Migrating Affinity Deals & Opportunities to Attio
Your pipeline is the part you cannot afford to scramble. Every deal needs to land in the right stage, keep its amount, and stay linked to the people and companies behind it. This page shows how Affinity Opportunities become Attio Deals, how stages and fields map, what happens to linked records and history, and how to keep pipeline integrity through the move. It builds on the full Affinity to Attio migration guide.
Opportunities become Deals
In Affinity, Opportunities live inside a list of type opportunity, where each row is a deal tied to an organization. In Attio those rows become Deals, which are records on a List or Object. Most firms map to Attio's Deals object so each opportunity gains a permanent record with its own attributes, a board view by stage, and automation hooks. A deal's name, amount, owner, and close date carry over as attributes on that record.
Pipeline stages
Stages hold your pipeline structure, so they get the most attention. In Affinity each opportunity sits at a stage value. In Attio those stage values become options on a status attribute, which drives the board view your team drags deals through. The order matters: a status attribute keeps stages in sequence (Sourced, First Meeting, Diligence, Term Sheet, Closed) so the board reads left to right the way your pipeline runs.
| Affinity opportunity field | Attio deal attribute | Notes |
|---|---|---|
| Opportunity name | Deal name | Primary record title |
| Stage | Status | Drives the board view, order preserved |
| Amount | Currency attribute | Rolls up across the pipeline |
| Owner | Owner / actor reference | Keeps deals assigned |
| Close date | Date attribute | Sorts and forecasts |
| Linked organization | Company record reference | Connects deal to company |
| Linked people | People record references | Keeps contacts on the deal |
Deal fields
Beyond the standard fields, your opportunity list carries custom columns: round, lead partner, source, conviction score. Each one becomes an attribute on the Attio Deal, and the type you choose decides how it behaves. A round dropdown becomes a select attribute. A conviction score becomes a number. A source field becomes a select so you can group your pipeline by where deals come from. The same type-mapping discipline from migrating Affinity lists applies here.

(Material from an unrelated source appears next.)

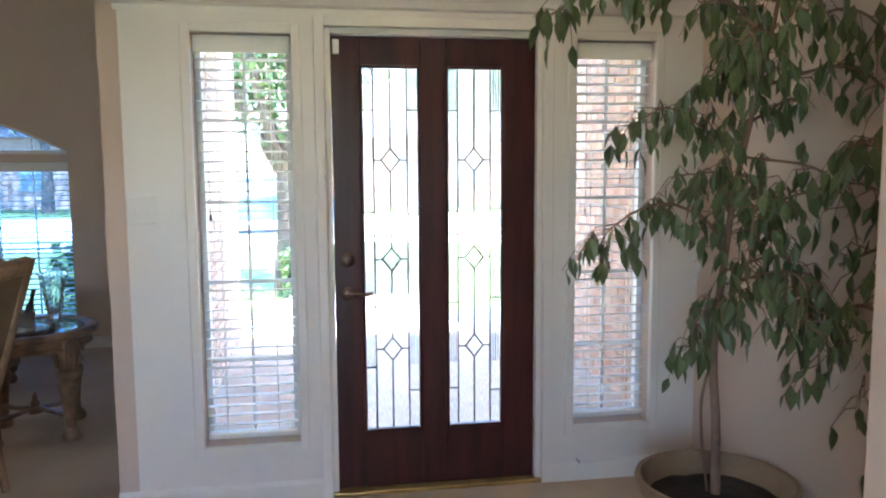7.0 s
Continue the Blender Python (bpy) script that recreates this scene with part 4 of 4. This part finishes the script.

Linked people and companies
A deal is only useful if it stays connected to the company it concerns and the people you are working. Affinity links an opportunity to an organization, and often to several persons. In Attio those become record-reference attributes: the Deal points at one Company record and at the relevant People records. Dialed loads Companies and People first, then loads Deals and resolves the references so every deal opens with its company and contacts already attached. Load order matters, because referencing a record that does not exist yet breaks the link.
Deal history
History is where DIY migrations lose the most. A CSV export of opportunities gives you the current stage, not the path a deal took to get there. To preserve when a deal entered each stage, you pull stage-change events through the Affinity API and rebuild them as activity on the Attio record. Notes attached to a deal carry over as Attio Notes with their author and timestamp, covered in exporting your data from Affinity. Decide upfront how much history you need: most firms keep stage-entry dates and deal notes, and let older granular events stay archived.
Keeping pipeline integrity
The test for a clean pipeline migration is simple. Open the Attio board, and every deal sits in the stage it was in, with its amount, owner, close date, company, and contacts intact, and the pipeline total matches Affinity. Dialed validates exactly this in a free test migration before cutover. Because pipeline data is live, we run the full load close to cutover so no new deals slip through the gap, then set the date when your team stops writing to Affinity. The whole migration runs about 15 hours, near $3,000, against roughly $14,720 a year saved on plan cost, a payback around 2.4 months. Run your own pipeline through the migration calculator.
See what your firm saves switching to Attio →FAQ
- How do Affinity Opportunities map to Attio?
- They become Attio Deals, records on a List or Object, with name, amount, owner, and close date carried over as attributes and stages mapped to a status attribute.
- Will my pipeline stages stay in order?
- Yes. Stage values become options on a status attribute in their original sequence, so the Attio board reads left to right the way your Affinity pipeline ran.
- Do linked companies and people stay attached?
- Yes. Dialed loads Companies and People first, then loads Deals and resolves the references so each deal opens with its company and contacts already linked.
- Can I keep deal history?
- Stage-entry dates and deal notes carry over by pulling stage-change events and notes through the Affinity API. Most firms keep these and archive older granular events.
- How do you avoid losing deals during cutover?
- Dialed runs the full pipeline load close to cutover and sets a clear date when the team stops writing to Affinity, so no new deals fall through the gap.